Brown joined the MIT faculty in 1947 and was promoted to full professor in 1958. He was a visiting professor at Yale and the University of Chicago, and he was both a Guggenheim Fellow and a Ford Foundation Faculty Fellow. He was a Fellow of the American Academy of Arts and Sciences. Brown's talent as an academic administrator was recognized early, and he became Department Head for Economics in 1965. He served in that capacity for eighteen years, presiding over a period of departmental expansion and a time when MIT achieved recognition as one of the world's leading Economics departments. At the request of Dean Ann Fetter Friedlaender, Brown served as Acting Head of the MIT Foreign Languages and Literature Department, and as Associate Dean of the MIT School of Humanities and Social Science, in 1985-1986. He retired from the MIT faculty in 1986 and served as an emeritus professor until his death.
Brown was widely acclaimed for his seminal research on the design of depreciation allowances, the income tax provisions that permit corporations and other investors who purchase long-lived assets to claim tax deductions as these assets decay. His war-time research at the Treasury Department focused on the design of depreciation rules for different asset classes, and this was the subject of his doctoral dissertation. In a classic 1948 study, "Business Income Taxation and Investment Incentives," Brown outlined a fundamental set of relationships between the investment credit a firm receives when it makes an investment, the present discounted value of subsequent depreciation allowances, and the effective tax burden on new investments. His insights have remained a touchstone for virtually all subsequent research on this issue, and still feature on the public policy debate on the choice between income and consumption taxation.
Brown was also an expert on broader issues of fiscal policy. His 1956 paper on "Fiscal Policy in the `Thirties: A Reappraisal" was one of the first applications of the full-employment budget deficit concept. This study provided a quantitative assessment of the degree of fiscal expansion during the 1930s. In contrast to the then-prevailing wisdom, the study suggested that fiscal policy had not been particularly expansionary through much of this period, thereby calling into question the extent to which fiscal policy could have contributed to the U.S. economy's recovery from the depths of the Great Depression.
Brown was one of the first to study the role of automatic fiscal stabilizers in promoting macroeconomic stability. He was a leader in the post-World War II research effort to understand the economic effects of different tax instruments, and to design an equitable and efficient tax system. Policy-makers often sought his advice on questions of tax policy. He was a frequent consultant to the U.S. Treasury Department. In the early 1960s, he was actively involved in the Kennedy Administration's consideration of proposals for accelerated depreciation for capital goods, and he was one of the architects of the 1962 investment tax credit. Brown was an avid tennis player throughout his life. After his retirement from MIT, he played on the Super Seniors Tennis circuit, competing throughout the United States and winning several competitions in various age groups. He remained an active tennis player until he was 88.
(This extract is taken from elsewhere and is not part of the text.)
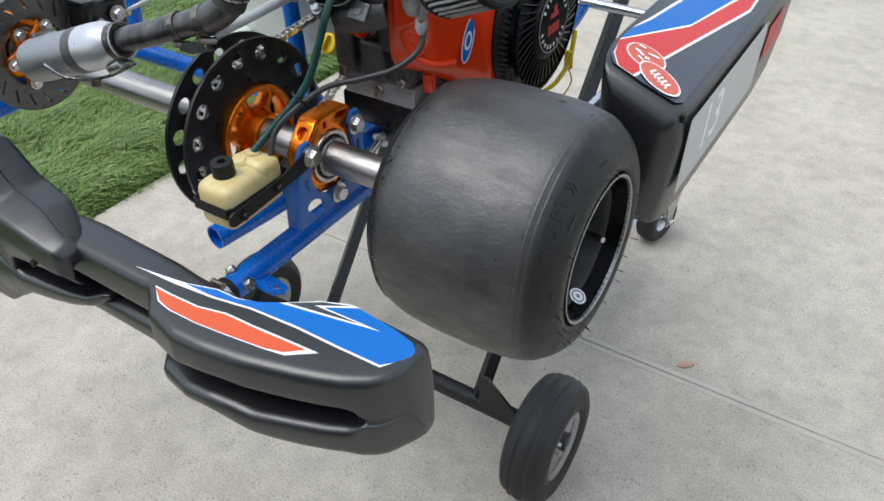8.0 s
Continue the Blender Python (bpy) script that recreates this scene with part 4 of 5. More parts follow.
for x0, x1, z0, z1 in ((-0.3735, -0.3655, 0.972, 1.0035), (-0.3650, -0.3560, 0.984, 0.9960), (-0.3590, -0.3530, 0.972, 0.9830), (-0.3505, -0.3455, 0.968, 0.9940), (-0.3455, -0.3400, 0.986, 0.9940), (-0.3375, -0.3320, 0.976, 0.9950), (-0.3295, -0.3235, 0.963, 0.9960), (-0.3720, -0.3240, 0.9625, 0.9665)):
    decal(slanted(x0, x1, z0, z1), BACK3, M_CYAN, sticker, "cyan_bar")
for x0, x1, z0, z1 in ((-0.3185, -0.3115, 0.967, 1.0050), (-0.3100, -0.3025, 0.9670, 0.9830), (-0.3100, -0.3025, 0.9870, 1.0040), (-0.2995, -0.2945, 0.967, 0.9930), (-0.2925, -0.2880, 0.967, 0.9930), (-0.2850, -0.2790, 0.967, 1.0050), (-0.2775, -0.2720, 0.9680, 0.9920), (-0.2690, -0.2640, 0.974, 0.9940), (-0.2610, -0.2555, 0.958, 0.9950)):
    decal(slanted(x0, x1, z0, z1), BACK3, M_GREYVINYL, sticker, "silver_bar")
decal(slanted(-0.318, -0.262, 0.9585, 0.9635), BACK3, M_TEAL, sticker, "thin_bar")
decal(slanted(-0.386, -0.276, 0.9525, 0.9565), BACK3, M_WHITE, sticker, "thin_bar")
panel = decal(rounded([(-0.447, 0.9315), (-0.282, 0.9310), (-0.273, 0.9235), (-0.268, 0.885), (-0.264, 0.833), (-0.440, 0.833)], 0.006), BACK, M_WHITE, shell, "number_panel", "white race number panel with glossy black digits")
decal([(-0.431, 0.9010), (-0.424, 0.9150), (-0.410, 0.9120), (-0.378, 0.9175), (-0.371, 0.8420), (-0.412, 0.8420), (-0.408, 0.8980)], BACK2, M_DIGIT, panel, "race_number")
words("3", 0.108, Matrix.Translation((-0.3165, -0.3167, 0.8795)) @ pose(0, 0, 0, 90, 0, 0) @ Matrix.Diagonal((1.62, 1, 1, 1)), M_DIGIT, panel, "race_number", 0.0003)

# ---- side pods ----
ROWS_POD = [(0.148, 0.272, 0.332, 1.026, 0.992, 0.878, 0.878), (0.151, 0.264, 0.341, 1.036, 1.000, 0.870, 0.870), (0.156, 0.258, 0.3455, 1.0445, 1.0075, 0.865, 0.866), (0.163, 0.2525, 0.3480, 1.0515, 1.0125, 0.862, 0.864), (0.175, 0.2475, 0.3500, 1.0545, 1.0148, 0.858, 0.862), (0.20, 0.2430, 0.3515, 1.0565, 1.0145, 0.850, 0.858),
            (0.25, 0.241, 0.352, 1.0573, 1.0145, 0.842, 0.853), (0.58, 0.240, 0.352, 1.0577, 1.0145, 0.832, 0.85), (0.70, 0.242, 0.347, 1.057, 1.0164, 0.835, 0.85),
            (0.77, 0.252, 0.335, 1.050, 1.012, 0.85, 0.86), (0.80, 0.27, 0.32, 1.02, 0.99, 0.88, 0.88)]


def pod(side):
    secs = []
    for y, (xi, xo, zi, zo, bi, bo) in stations(ROWS_POD, 170):
        pts = [(xi, zi), (xo, zo), (xo + 0.004, zo - 0.035), (xo + 0.001, (zo + bo) / 2 - 0.01), (xo - 0.008, bo), (xi + 0.03, bi), (xi + 0.004, (zi + bi) / 2)]
        mid = [Vector(p) for p in pts]
        secs.append([Vector((q.x if side > 0 else 2 * MID - q.x, y, q.y)) for q in rounded(mid, 0.006)])
    return loft(secs)


def pod_face(side):
    """Local x, y -> world x, y on the sloping top of the pod."""
    a = Vector((0.234, 0, 1.060))
    b = Vector((0.352, 0, 1.0145))
    ex = (b - a).normalized()
    ez = ex.cross(Vector((0, 1, 0)))
    m = Matrix((ex, (0, 1, 0), ez)).transposed().to_4x4()
    m.translation = a + ez * 0.0006 - ex * (0.234 / ex.x) * 0
    return m @ Matrix.Translation((-0.234 / ex.x, 0, 0)) @ Matrix.Diagonal((1 / ex.x, 1, 1, 1))


right_pod = part("side_pod", pod(1), M_PLASTIC, kart, "moulded black plastic side pod with blue and red graphics", 40)
part("side_pod", pod(-1), M_PLASTIC, kart, "moulded black plastic side pod", 40)
F = pod_face(1)
lift = lambda k: Matrix.Translation((0, 0, 0.0005 * k)) @ F
decal([(0.2475, 0.198), (0.2475, 0.70), (0.343, 0.70), (0.343, 0.178), (0.337, 0.169), (0.300, 0.1665), (0.262, 0.1685), (0.253, 0.181)], F, M_DGREY, right_pod, "charcoal_panel", "charcoal vinyl panel")
decal([(0.2480, 0.2175), (0.2480, 0.262), (0.253, 0.300), (0.279, 0.571), (0.2475, 0.578), (0.2475, 0.70), (0.315, 0.70), (0.331, 0.59), (0.336, 0.47), (0.2885, 0.1680), (0.2665, 0.1685), (0.254, 0.187)], lift(1), M_WHITE, right_pod, "decal_edge")
decal([(0.2480, 0.222), (0.2480, 0.255), (0.256, 0.296), (0.284, 0.574), (0.2480, 0.583), (0.2480, 0.694), (0.31, 0.694), (0.3255, 0.592), (0.293, 0.346)], lift(2), M_DBLUE, right_pod, "blue_decal", "bright blue vinyl flash")
decal([(0.2482, 0.216), (0.294, 0.338), (0.329, 0.580), (0.333, 0.472), (0.2855, 0.1685), (0.268, 0.1690), (0.2555, 0.187)], lift(2), M_DRED, right_pod, "red_decal", "red vinyl flash")
decal([(0.2480, 0.700), (0.2480, 0.735), (0.318, 0.735), (0.330, 0.700)], lift(1), M_DORANGE, right_pod, "orange_decal")
def lobe(cx, cy, a, b, turn, n=36, grow=1.0):
    """An ellipse in the plane of the pod's top."""
    c, q = math.cos(math.radians(turn)), math.sin(math.radians(turn))
    return [(cx + grow * (a * math.cos(t) * c - b * math.sin(t) * q), cy + grow * (a * math.cos(t) * q + b * math.sin(t) * c)) for t in (2 * math.pi * k / n for k in range(n))]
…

A long-time resident of Concord, Brown is survived by three sisters: Phyllis Ohanian of Newton, MA, Molly Canan of Philomath, OR, and Constance Morse of Plymouth, MI; and one brother: Lewis Brown of New York City. He is also survived by his daughters: Rebecca Brown Corwin of Roslindale, MA, and Gretchen Brown Rossman of Amherst, MA; his granddaughters: Dara Regaignon (Rossman) of Claremont, CA, and Tamara McGuire (Rossman) of Hanford, CA; his great-grandchildren: Mariama Fiona Regaignon, Anya Cary Regaignon, and Matthew E. McGuire, Jr.; and his step-children: Robert Smith of Geneva, Switzerland, and Elizabeth Lorvig of Lyndborough, NH. His first wife, Tomlin E. Coggan (Edwards) died in 1994; they were divorced. His second wife, Margaret Durham, resides in Evergreen, CO; they were divorced.